February 16, 2009

Monday's Wise Words: Selling your virginity

Natalie Dylan, who is selling her virginity and has received a whole lot of attention because of it, wrote an explanation of sorts for The Daily Beast recently. In the article, she describes her traditional childhood belief in purity and sanctity and so on, but that her whole moral code changed in college as she was educated on the historical and current status of "woman" and "virgin." It's interesting to see where she's coming from, and my favorite part is when she points out that "for what it's worth, the winning bid won't necessarily be the highest -- I get to choose."

My favorite comment on her story is this one:

"Okay, but seriously, the objection from the more traditional feminist viewpoint (I know, "Mom, get out of here!") is that establishing a price for sex with a virgin reinforces the patriarchy's viewpoint that the value of a woman is set by her body and that for women sex is always a means to an end and not an end unto itself (that is reserved for men, you see). Does the fact that this woman is in a privileged enough condition that she can afford not to care what men think help women who are in less fortunate conditions? You don't have to be trafficked to feel forced into Sex Work and I've talked to many dancers who feel (and are made to feel) terrible about what they do. One woman in particular stands out in my mind. She was poor, had few friends and apparently little in the way of family and had made enough mistakes that she was undereducated in a community that didn't have many opportunities. For her, dancing wasn't a shocking and empowering way of embracing her femininity, it was survival. And after she took that job, getting any other job proved almost impossible -- inevitably someone would recognize her and then the harassment would begin. But she fought back, thank goodness, found a way to get an education and eventually a job away from that community where hopefully no one would recognize her. I will always remember how happy she was when she told me the news. So, I can sympathize with the idea of embracing that scarlet letter as a way to fight against oppression and society's norms. But just remember that not everyone is as privileged as you are, and be careful not to romanticize sex work as the ultimate expression of a woman's sexual power."
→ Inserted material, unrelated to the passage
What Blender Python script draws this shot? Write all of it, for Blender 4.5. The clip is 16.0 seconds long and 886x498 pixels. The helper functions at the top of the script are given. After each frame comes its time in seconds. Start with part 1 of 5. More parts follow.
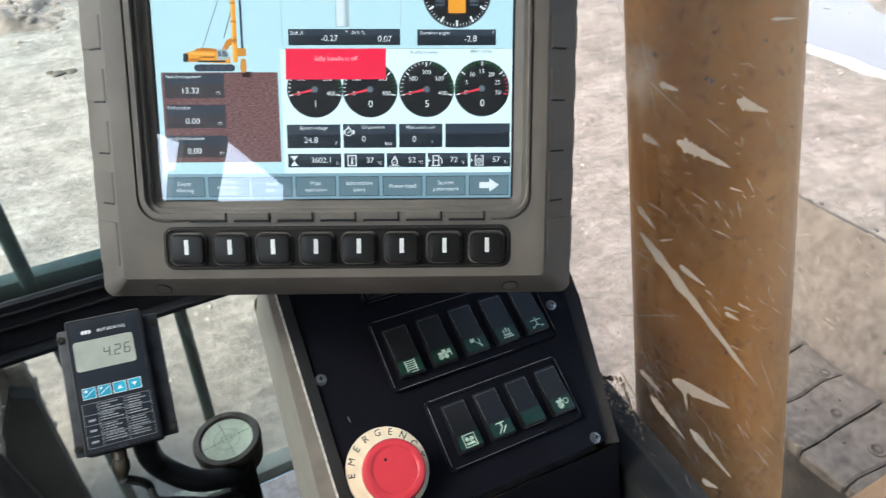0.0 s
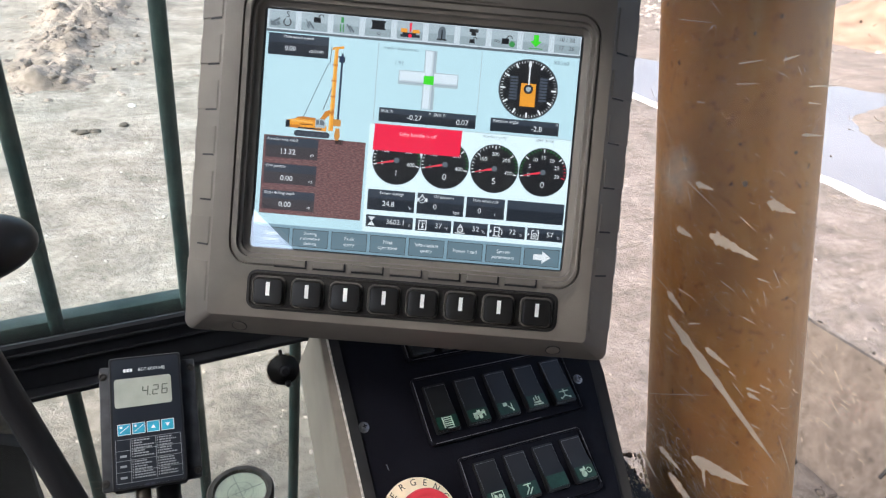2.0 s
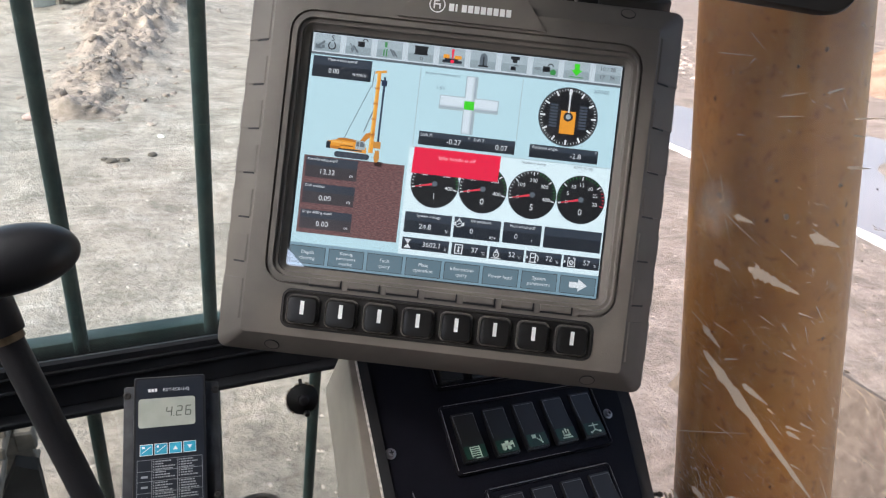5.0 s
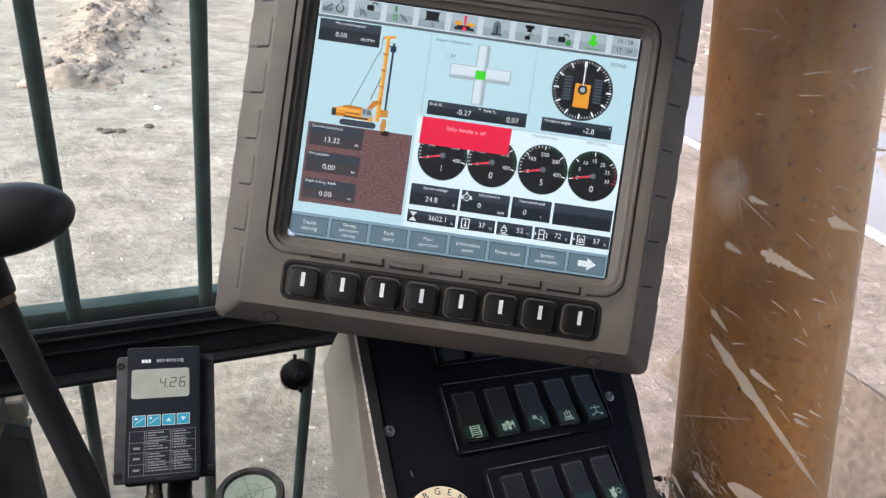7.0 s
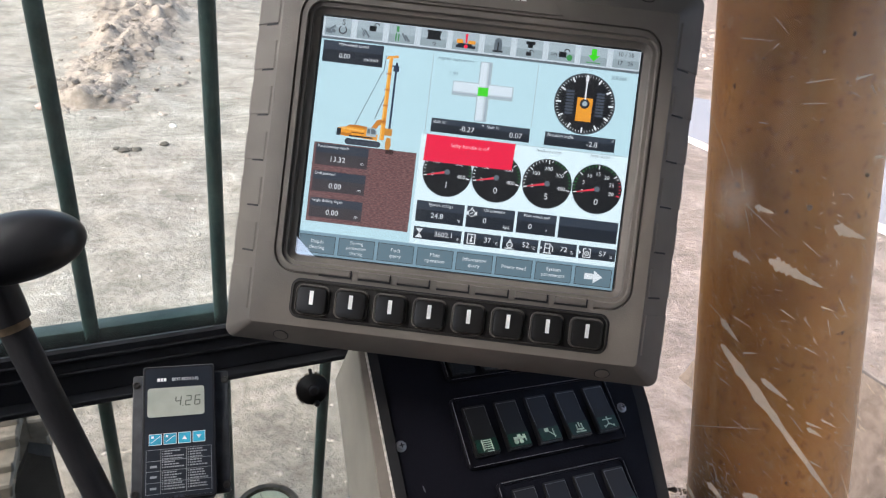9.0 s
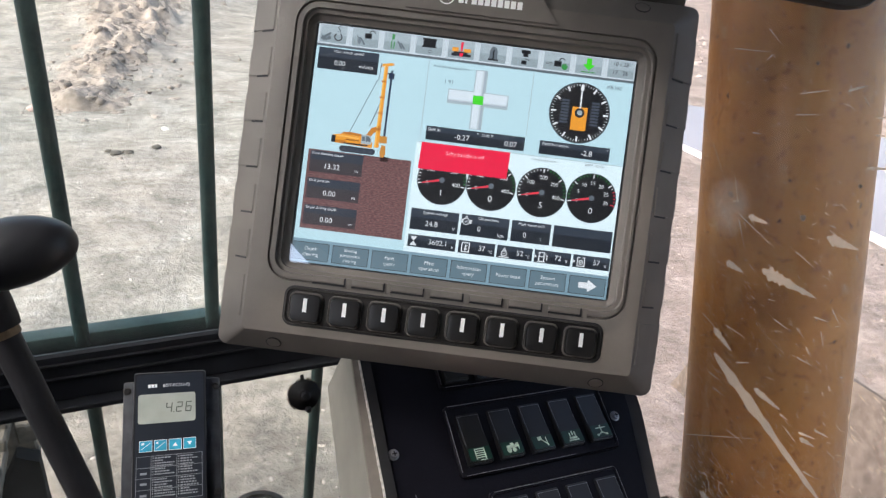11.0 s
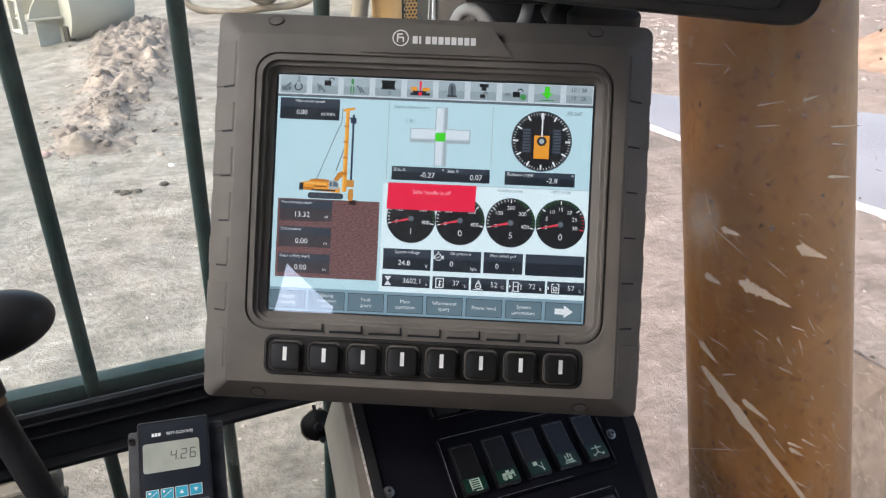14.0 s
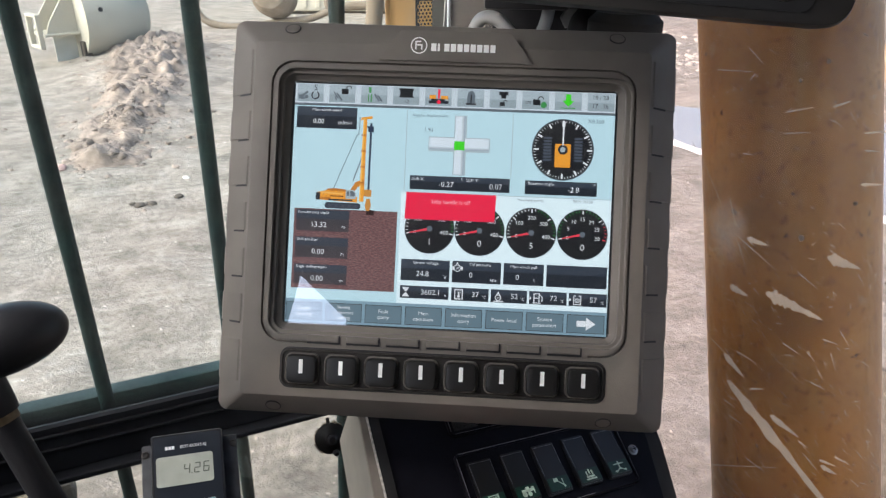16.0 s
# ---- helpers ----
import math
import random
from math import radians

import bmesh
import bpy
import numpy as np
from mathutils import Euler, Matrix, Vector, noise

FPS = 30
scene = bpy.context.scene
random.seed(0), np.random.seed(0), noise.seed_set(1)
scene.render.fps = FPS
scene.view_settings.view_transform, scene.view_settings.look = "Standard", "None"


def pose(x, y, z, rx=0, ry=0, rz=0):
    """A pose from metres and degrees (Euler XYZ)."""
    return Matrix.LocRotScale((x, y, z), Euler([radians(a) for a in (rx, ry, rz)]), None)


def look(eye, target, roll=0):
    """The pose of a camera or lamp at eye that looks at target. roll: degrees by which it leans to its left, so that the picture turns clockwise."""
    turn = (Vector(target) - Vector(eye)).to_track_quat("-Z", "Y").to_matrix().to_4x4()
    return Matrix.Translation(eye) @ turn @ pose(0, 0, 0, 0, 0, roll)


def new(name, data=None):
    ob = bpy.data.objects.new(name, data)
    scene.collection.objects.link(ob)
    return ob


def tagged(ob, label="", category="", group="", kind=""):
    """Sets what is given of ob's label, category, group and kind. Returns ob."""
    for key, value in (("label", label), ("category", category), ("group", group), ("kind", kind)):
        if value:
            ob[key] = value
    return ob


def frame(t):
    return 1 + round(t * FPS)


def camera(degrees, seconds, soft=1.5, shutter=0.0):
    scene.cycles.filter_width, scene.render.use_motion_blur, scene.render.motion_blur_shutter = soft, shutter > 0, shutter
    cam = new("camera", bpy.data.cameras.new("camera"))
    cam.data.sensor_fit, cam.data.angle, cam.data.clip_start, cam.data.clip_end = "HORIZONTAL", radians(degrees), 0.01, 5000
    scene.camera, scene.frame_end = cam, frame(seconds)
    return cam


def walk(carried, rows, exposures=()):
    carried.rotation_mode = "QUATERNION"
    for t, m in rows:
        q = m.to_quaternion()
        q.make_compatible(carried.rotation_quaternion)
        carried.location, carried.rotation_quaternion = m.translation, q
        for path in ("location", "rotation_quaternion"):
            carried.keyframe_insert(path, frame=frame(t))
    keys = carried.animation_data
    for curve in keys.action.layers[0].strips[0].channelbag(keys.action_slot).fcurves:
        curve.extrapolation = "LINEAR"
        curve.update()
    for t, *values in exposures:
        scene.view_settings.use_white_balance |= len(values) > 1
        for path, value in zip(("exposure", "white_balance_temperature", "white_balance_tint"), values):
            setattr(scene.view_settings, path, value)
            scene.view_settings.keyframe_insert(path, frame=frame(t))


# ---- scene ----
cam = camera(63.5, 16.0, soft=1.2, shutter=0.2)
EXPOSURE = 1.36
PATH = [
    (0, (0.071, -0.404, 2.581), (0.042, 1.211, 1.402), -0.5),
    (0.1, (0.066, -0.410, 2.577), (0.104, 1.229, 1.433), 0.9),
    (0.3, (0.047, -0.425, 2.572), (0.138, 1.243, 1.472), 3.9),
    (0.5, (0.029, -0.428, 2.577), (0.115, 1.234, 1.469), 6.1),
    (1, (0.03, -0.435, 2.579), (0.057, 1.224, 1.462), 4.6),
    (1.5, (0.042, -0.439, 2.589), (0.046, 1.258, 1.53), 3.2),
    (1.6, (0.047, -0.452, 2.578), (-0.003, 1.298, 1.611), 3.1),
    (2, (0.032, -0.456, 2.592), (0.003, 1.293, 1.622), 4.6),
    (2.5, (0.026, -0.444, 2.584), (-0.076, 1.301, 1.613), 2.6),
    (3, (0.036, -0.452, 2.599), (-0.108, 1.345, 1.733), 1.1),
    (3.5, (0.034, -0.452, 2.6), (-0.093, 1.345, 1.732), 1.7),
    (4, (0.021, -0.459, 2.591), (-0.099, 1.339, 1.723), 4.3),
    (4.2, (0.021, -0.46, 2.588), (-0.092, 1.336, 1.715), 4.8),
    (6.3, (0.024, -0.454, 2.58), (-0.048, 1.337, 1.693), 5.3),
    (6.5, (0.027, -0.452, 2.583), (-0.045, 1.333, 1.684), 4.8),
    (7, (0.014, -0.45, 2.571), (-0.056, 1.321, 1.645), 7.3),
    (7.5, (0.016, -0.451, 2.568), (-0.065, 1.324, 1.65), 7.3),
    (8, (0.02, -0.451, 2.577), (-0.083, 1.333, 1.679), 5.5),
    (8.5, (0.019, -0.451, 2.575), (-0.085, 1.327, 1.665), 5.9),
    (8.7, (0.02, -0.451, 2.577), (-0.097, 1.329, 1.672), 5.3),
    (10.8, (0.011, -0.446, 2.57), (-0.091, 1.329, 1.652), 6.8),
    (11, (0.018, -0.449, 2.578), (-0.079, 1.339, 1.686), 6.0),
    (11.5, (0.035, -0.448, 2.59), (-0.097, 1.336, 1.694), 2.7),
    (12, (0.033, -0.447, 2.589), (-0.105, 1.332, 1.684), 2.7),
    (12.5, (0.053, -0.445, 2.602), (-0.115, 1.357, 1.752), -1.0),
    (13, (0.054, -0.448, 2.604), (-0.1, 1.364, 1.77), -0.9),
    (13.5, (0.046, -0.445, 2.598), (-0.098, 1.358, 1.743), 0.5),
    (14, (0.044, -0.443, 2.596), (-0.095, 1.355, 1.732), 0.9),
    (14.5, (0.046, -0.444, 2.598), (-0.101, 1.344, 1.713), 0.5),
    (15, (0.044, -0.438, 2.594), (-0.08, 1.356, 1.719), 1.4),
    (15.5, (0.04, -0.439, 2.59), (-0.065, 1.359, 1.721), 2.2),
    (16, (0.039, -0.435, 2.591), (-0.136, 1.374, 1.757), 0.4),
]
LIGHTER = ((0, 0.34, 6000, 3), (0.5, 0.39, 6050, 5), (1.5, 0.43, 6080, 7), (2.0, 0.22, 6200, 10), (2.5, 0.14, 6280, 10), (3.0, 0.03, 6280, 12), (4.2, 0.03, 6280, 12), (6.5, 0.14, 6280, 12), (11.0, 0.14, 6280, 12), (12.5, -0.02, 6280, 12), (16, -0.03, 6280, 12))
walk(cam, [(t, look(eye, target, roll)) for t, eye, target, roll in PATH], [(t, EXPOSURE + more, kelvin, tint) for t, more, kelvin, tint in LIGHTER])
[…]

An excellent point. I think someone else mentioned the perplexing fact that there really should be more talk in general of how virginity relates to men - because as it stands, virginity seems to only be important, sacred, righteous, revered - or in a noir sense, damning - when it can label a woman. I actually would thank the Jonas Brothers for recently bringing male virginity into the spotlight, even though the media has already forgotten about it but will continue to harp on Miley Cyrus's and Taylor Swift's status for years to come. Remember when Britney was claiming to be a virgin? We cared about that for way too long. Anyways, this really is an interesting social experiment.

Perhaps on Wednesday I'll talk about some of the horrible comments made toward Miss Dylan.